A few years ago, a Michigan prosecutor convened a Grand Jury, to investigate who had brought cocaine to a local high school party and which students had used it. The parents of the 7 teens involved hired a single defense lawyer to represent the teens before the Grand Jury, and they waived any conflicts of interest. Before the Grand Jury, all 7 teens invoked their 5th Amendment privilege against self-incrimination and refused to answer the prosecutor's questions. After the Grand Jury failed to indict anyone, th prosecutor told the teens' defense lawyer that he intended to prosecute him for "obstruction of justice", for advising the teens to all invoke their 5th Amendment right against self-incrimination.

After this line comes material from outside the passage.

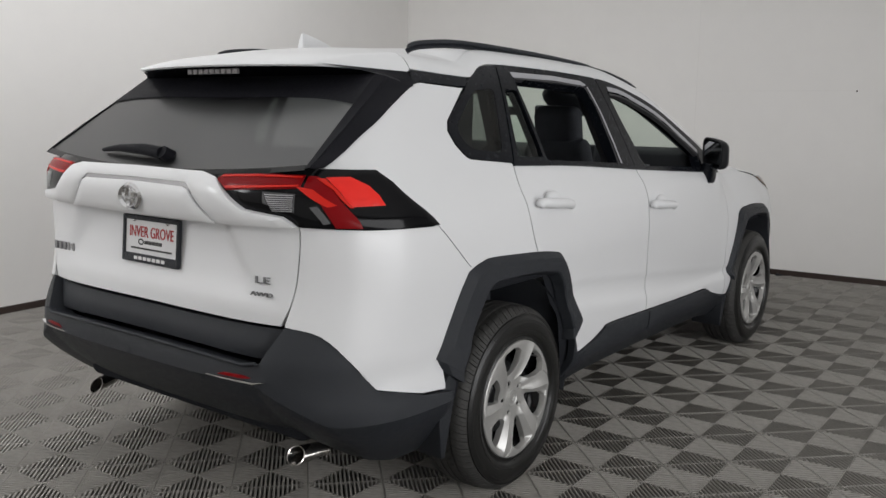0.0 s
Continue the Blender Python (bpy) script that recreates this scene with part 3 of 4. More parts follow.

Posted by: Jim Gormley | Jun 25, 2016 11:11:25 PM

Rights to overcome?

There was a time when the some of the rights that are now so cherished were not even there. Miranda, Griffin, or even the exclusionary rule. Prosecutors are under no particular obligation to further retreat for the incremental expansion of rights that may not in fact be there.

Of course, this does not and should not grant any license for prosecutors, or anyone else, to make bad faith arguments or ignore misconduct. But why aren't prosecutors free to advocate that the remedy the defendant seeks, exoneration because the constable has blundered, is not the appropriate one. Frankly, my biggest criticism of criminal practice here in the Bay Area is a massive waste of resources litigating over rights resulting in considerably less focus on the question of whether the defendant is, in fact, guilty. The public that elects prosecutors has every right to consider that calculus when casting their vote.